Estimation and prediction using the Cox landmarking model, the joint model, and RSF landmarking took on average about 25 s (s), 80s, and 19s, respectively, for the 5 landmark times for all scenarios. The multivariate joint model took much longer at about 15 min on average. When noise covariates were included, estimation and prediction of the RSF landmarking increased to around 30s. RSF landmarking with tuning increased time by about 10s for the correct set of covariates and about 30s with the noise variables included. No substantial improvements in predictive performance were seen from tuning in Scenario I and across all scenarios when no noise is present.

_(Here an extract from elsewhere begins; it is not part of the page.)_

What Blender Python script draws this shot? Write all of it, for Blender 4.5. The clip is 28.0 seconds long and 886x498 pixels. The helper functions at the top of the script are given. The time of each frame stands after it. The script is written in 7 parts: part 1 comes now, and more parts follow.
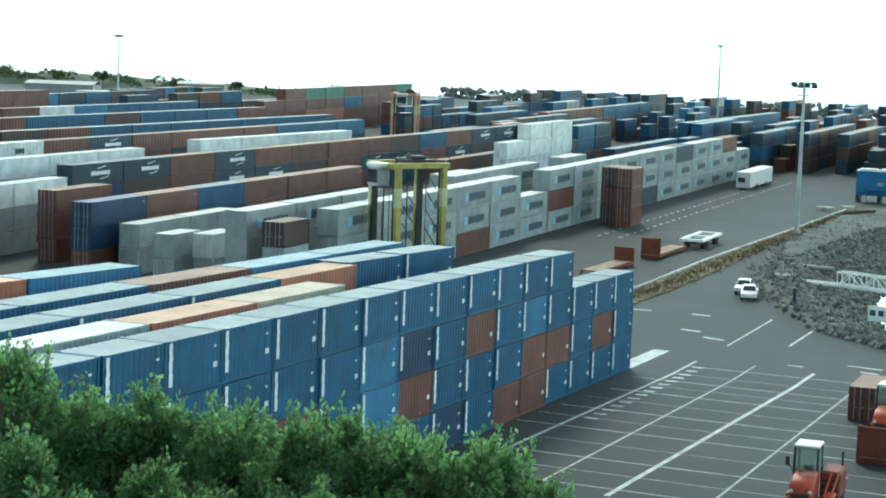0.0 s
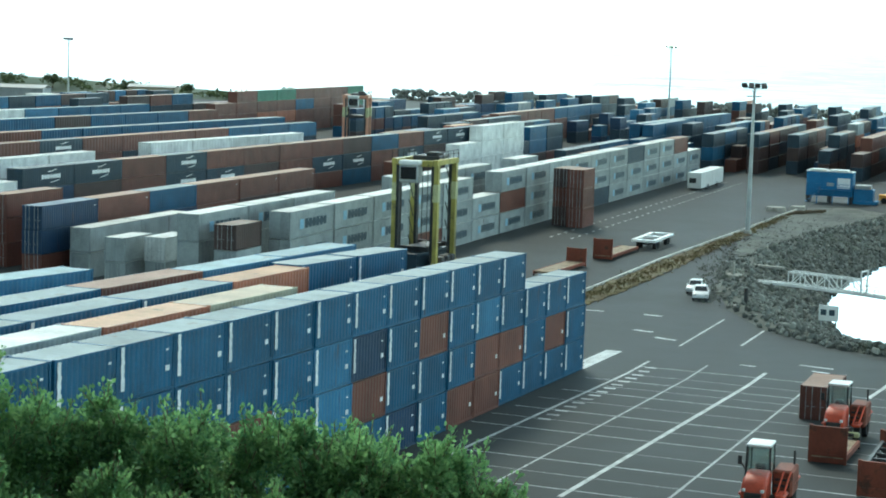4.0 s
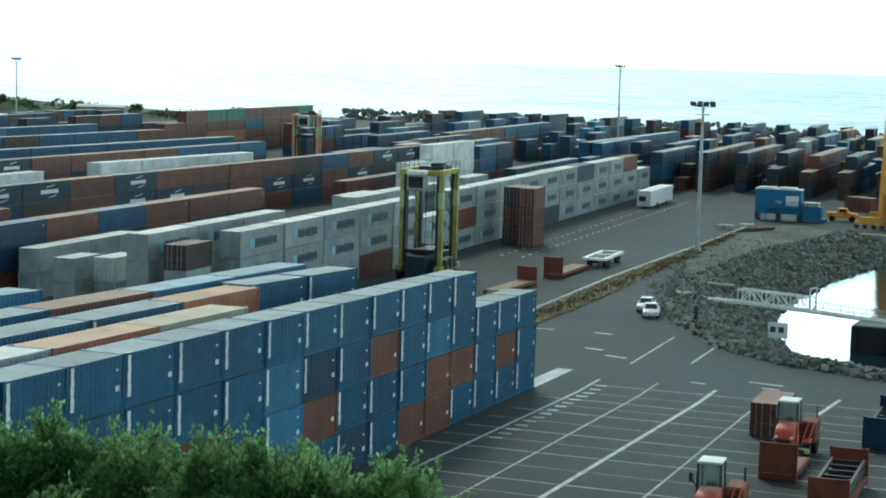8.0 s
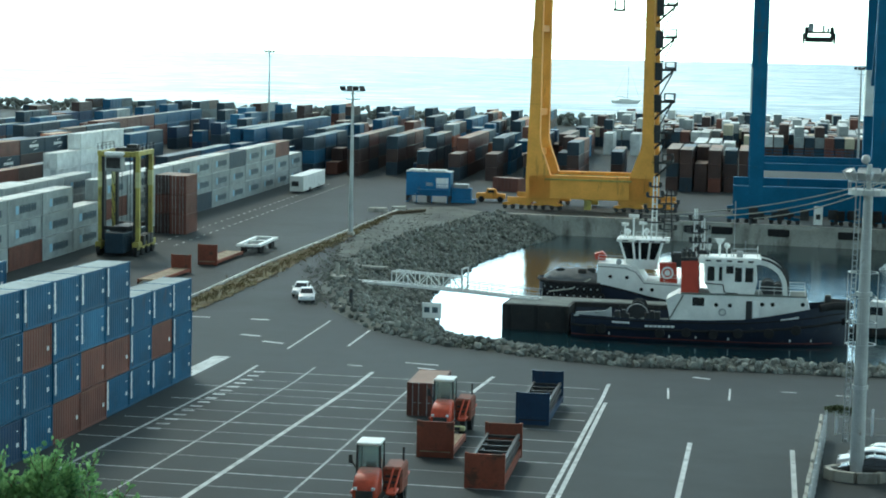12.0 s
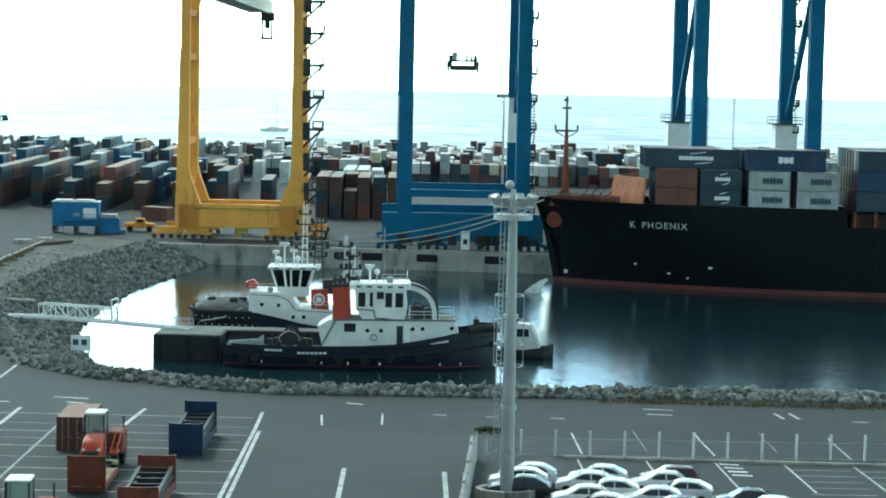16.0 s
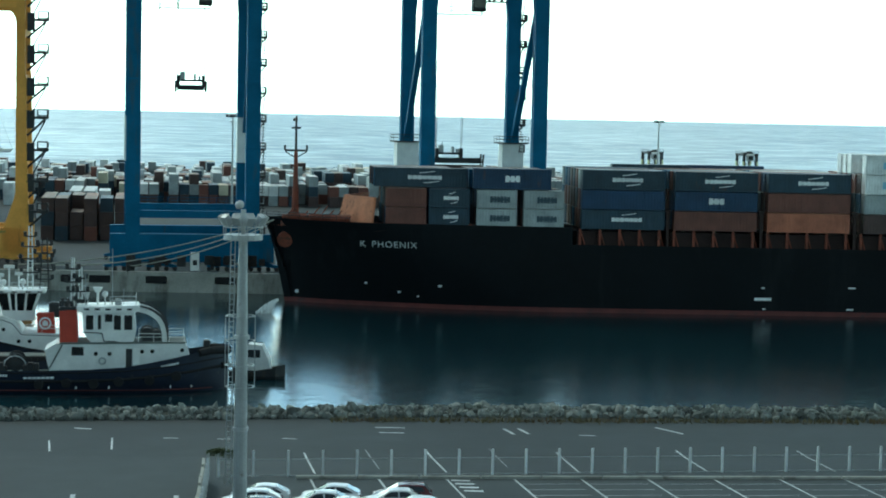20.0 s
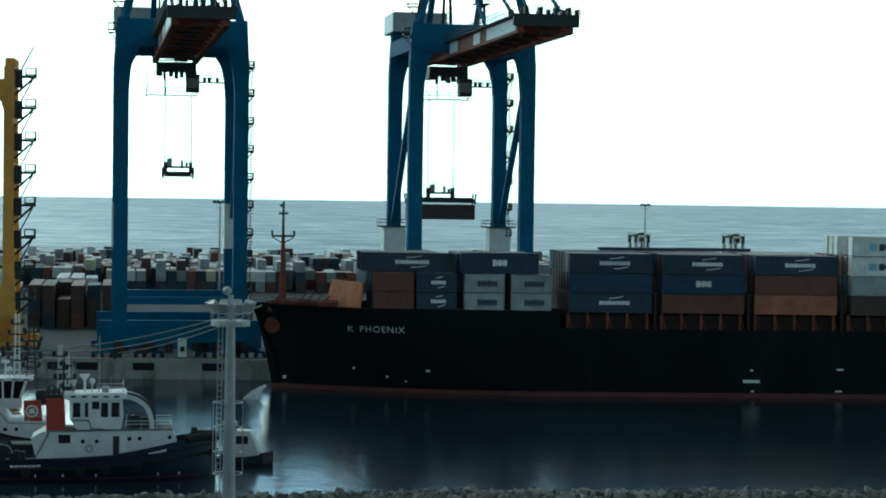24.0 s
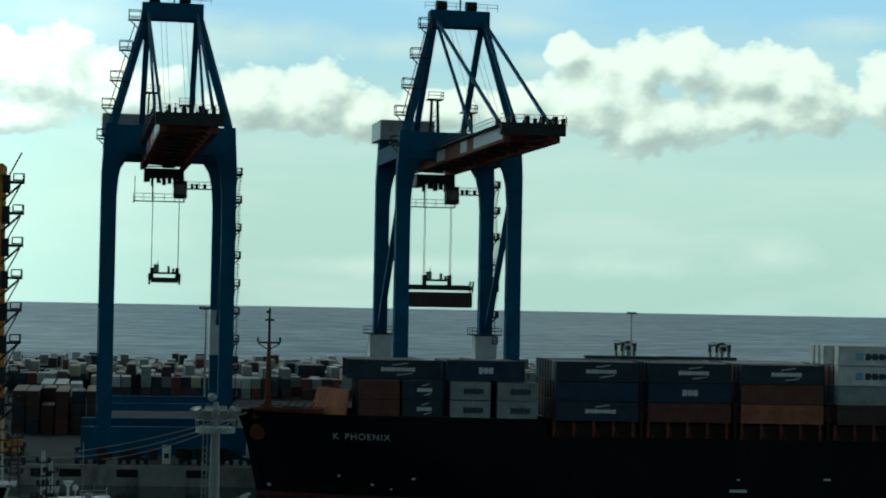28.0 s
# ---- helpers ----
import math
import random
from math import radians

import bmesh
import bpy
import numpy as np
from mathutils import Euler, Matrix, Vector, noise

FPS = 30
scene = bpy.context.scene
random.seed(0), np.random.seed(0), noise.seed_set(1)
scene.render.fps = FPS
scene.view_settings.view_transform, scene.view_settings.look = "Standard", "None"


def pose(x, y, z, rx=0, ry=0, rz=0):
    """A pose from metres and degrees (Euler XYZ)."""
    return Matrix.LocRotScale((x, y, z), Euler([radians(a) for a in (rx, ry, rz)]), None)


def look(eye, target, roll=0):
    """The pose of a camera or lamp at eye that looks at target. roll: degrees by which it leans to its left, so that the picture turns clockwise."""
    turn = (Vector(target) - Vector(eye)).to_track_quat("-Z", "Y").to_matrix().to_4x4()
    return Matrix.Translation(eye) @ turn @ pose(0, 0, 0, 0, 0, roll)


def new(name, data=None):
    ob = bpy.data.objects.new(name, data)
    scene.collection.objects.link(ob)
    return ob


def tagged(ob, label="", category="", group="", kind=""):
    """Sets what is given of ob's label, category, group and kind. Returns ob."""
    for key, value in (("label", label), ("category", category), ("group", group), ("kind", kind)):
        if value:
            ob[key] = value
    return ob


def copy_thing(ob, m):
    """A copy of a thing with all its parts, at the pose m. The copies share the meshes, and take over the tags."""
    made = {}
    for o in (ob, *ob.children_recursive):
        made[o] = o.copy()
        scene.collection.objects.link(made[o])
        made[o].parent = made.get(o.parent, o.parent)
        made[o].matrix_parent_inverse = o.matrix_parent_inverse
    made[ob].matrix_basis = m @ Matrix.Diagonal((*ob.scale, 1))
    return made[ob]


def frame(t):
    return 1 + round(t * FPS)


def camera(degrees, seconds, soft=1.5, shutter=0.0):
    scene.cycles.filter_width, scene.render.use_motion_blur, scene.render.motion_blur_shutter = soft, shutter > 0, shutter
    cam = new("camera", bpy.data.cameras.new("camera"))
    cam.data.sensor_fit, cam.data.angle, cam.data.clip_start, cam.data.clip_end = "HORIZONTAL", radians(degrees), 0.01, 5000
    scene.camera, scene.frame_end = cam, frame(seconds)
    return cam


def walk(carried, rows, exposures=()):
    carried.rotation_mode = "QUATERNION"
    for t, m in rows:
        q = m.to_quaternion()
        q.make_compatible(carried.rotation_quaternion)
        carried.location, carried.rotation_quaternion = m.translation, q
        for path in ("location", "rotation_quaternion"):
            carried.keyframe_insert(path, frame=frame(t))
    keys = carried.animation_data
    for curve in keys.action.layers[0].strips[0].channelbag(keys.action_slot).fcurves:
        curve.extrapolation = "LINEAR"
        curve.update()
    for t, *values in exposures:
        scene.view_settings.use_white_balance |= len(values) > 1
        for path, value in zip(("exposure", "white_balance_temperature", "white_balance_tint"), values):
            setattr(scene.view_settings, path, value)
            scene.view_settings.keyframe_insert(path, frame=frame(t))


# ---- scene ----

# ---------------------------------------------------------------- camera
# The viewpoint is a hillside lookout, 28 m above the container yard. World y runs along the container rows, x to their right.
EYE = (0.0, 0.0, 28.0)
cam = camera(25.61, 28.0, soft=1.9)


def aim(heading, pitch, roll):
    """Pose at the lookout: heading clockwise from +y, pitch above the level, roll to the left, in degrees."""
    return Matrix.Translation(EYE) @ pose(0, 0, 0, 90 + pitch, 0, -heading) @ pose(0, 0, 0, 0, 0, roll)


PAN = (
    (0.0, -25.300, -6.538, 1.938), (0.5, -25.197, -6.712, 1.946), (1.0, -25.189, -6.571, 1.828), (1.5, -25.219, -6.710, 1.932),
    (2.0, -24.900, -6.575, 1.988), (2.5, -24.497, -6.631, 1.972), (3.0, -24.128, -6.282, 1.867), (3.5, -23.937, -6.305, 1.809),
    (5.5, -23.868, -6.924, 1.681), (6.0, -23.508, -6.091, 1.682), (6.5, -23.096, -5.962, 1.475), (7.0, -22.595, -5.775, 1.479),
    (7.5, -22.644, -5.946, 1.677), (8.0, -22.455, -5.837, 1.684), (8.5, -21.913, -5.596, 1.680), (9.0, -20.173, -5.152, 1.660),
    (9.5, -18.260, -4.791, 1.459), (10.0, -16.745, -4.991, 1.261), (10.5, -15.711, -5.421, 1.115), (11.0, -14.518, -5.588, 1.083),
    (11.5, -13.357, -5.965, 0.967), (12.0, -12.259, -6.006, 1.175), (12.5, -10.653, -6.181, 1.322), (13.0, -8.803, -6.146, 1.179),
    (13.5, -7.614, -6.300, 1.204), (15.5, -3.313, -5.411, 1.388), (16.0, -1.999, -4.977, 1.174), (16.5, -0.714, -4.546, 1.071),
    (17.0, 0.964, -4.334, 1.056), (17.5, 2.057, -4.239, 0.966), (18.0, 3.049, -4.174, 1.153), (18.5, 4.240, -3.976, 1.193), (19.0, 5.096, -4.173, 1.290),
    (19.5, 5.705, -4.191, 1.090), (20.0, 5.920, -4.235, 1.207), (20.5, 5.989, -4.055, 1.241), (22.5, 5.929, -3.868, 1.079), (23.0, 5.898, -3.439, 1.049),
    (23.5, 6.241, -2.817, 1.055), (24.0, 6.244, -1.747, 0.808), (24.5, 6.255, -1.045, 0.836), (25.0, 6.394, -0.192, 0.876), (25.5, 6.458, 0.827, 0.872),
    (26.0, 6.513, 1.484, 0.885), (26.5, 6.444, 1.643, 0.937), (27.0, 6.449, 1.685, 0.986), (27.5, 6.496, 1.584, 1.011), (28.0, 6.591, 1.414, 1.099),
)
EXPOSURES = ((0.0, 0.42, 6400, -8), (4.0, 0.28, 6400, -8), (6.0, 0.05, 6400, -8), (7.0, -0.15, 6400, -8), (8.0, -0.2, 6450, -8), (9.0, -0.4, 6450, -8), (10.0, -0.68, 6350, -8), (11.0, -0.60, 6250, -9), (12.0, 0.02, 6300, -8), (13.0, 0.24, 6250, -9), (16.0, 0.30, 6250, -9), (17.0, -0.25, 6100, -9), (18.0, -0.33, 6050, -10), (20.0, -0.36, 6000, -11), (23.0, -0.5, 6000, -10), (24.0, -1.08, 5950, -11), (25.0, -1.85, 6000, -12), (26.0, -2.30, 6050, -11), (28.0, -2.37, 6050, -11))
walk(cam, [(t, aim(h, p, r)) for t, h, p, r in PAN], EXPOSURES)

# ---------------------------------------------------------------- light
SUN_HEADING, SUN_HEIGHT = -32.0, 40.0          # degrees: clockwise from +y, above the horizon
world = bpy.data.worlds.new("sky")
scene.world = world
world.use_nodes = True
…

But, with the more complex relationships in Scenarios II and III, slight improvements in AUC, BS and RMSPE can be seen in the tuned compared to author-selected parameter models when noise variables are included (Additional File 1, Tables S1-S9).
Overall, from the results of our simulation study we found that (1) RSF landmarking did not have good predictive performance when there was a simple relationship between the survival and longitudinal marker processes and few baseline covariates; (2) When the relationship between the marker and survival process was complex, and the proportional hazards assumption violated, the RSF landmark approach performed better than Cox landmarking and a misspecified, simple joint model; (3) The RSF method can accommodate more than one longitudinal covariate with good predictive performance relative to misspecified joint modeling and Cox landmarking; (4) When extra noise variables are included and there are complex relationships present, including these covariates in the RSF landmarking reduces predictive performance only slightly; (5) Parameter tuning when predicting with a small number of covariates did not substantially improve performance and may not be necessary.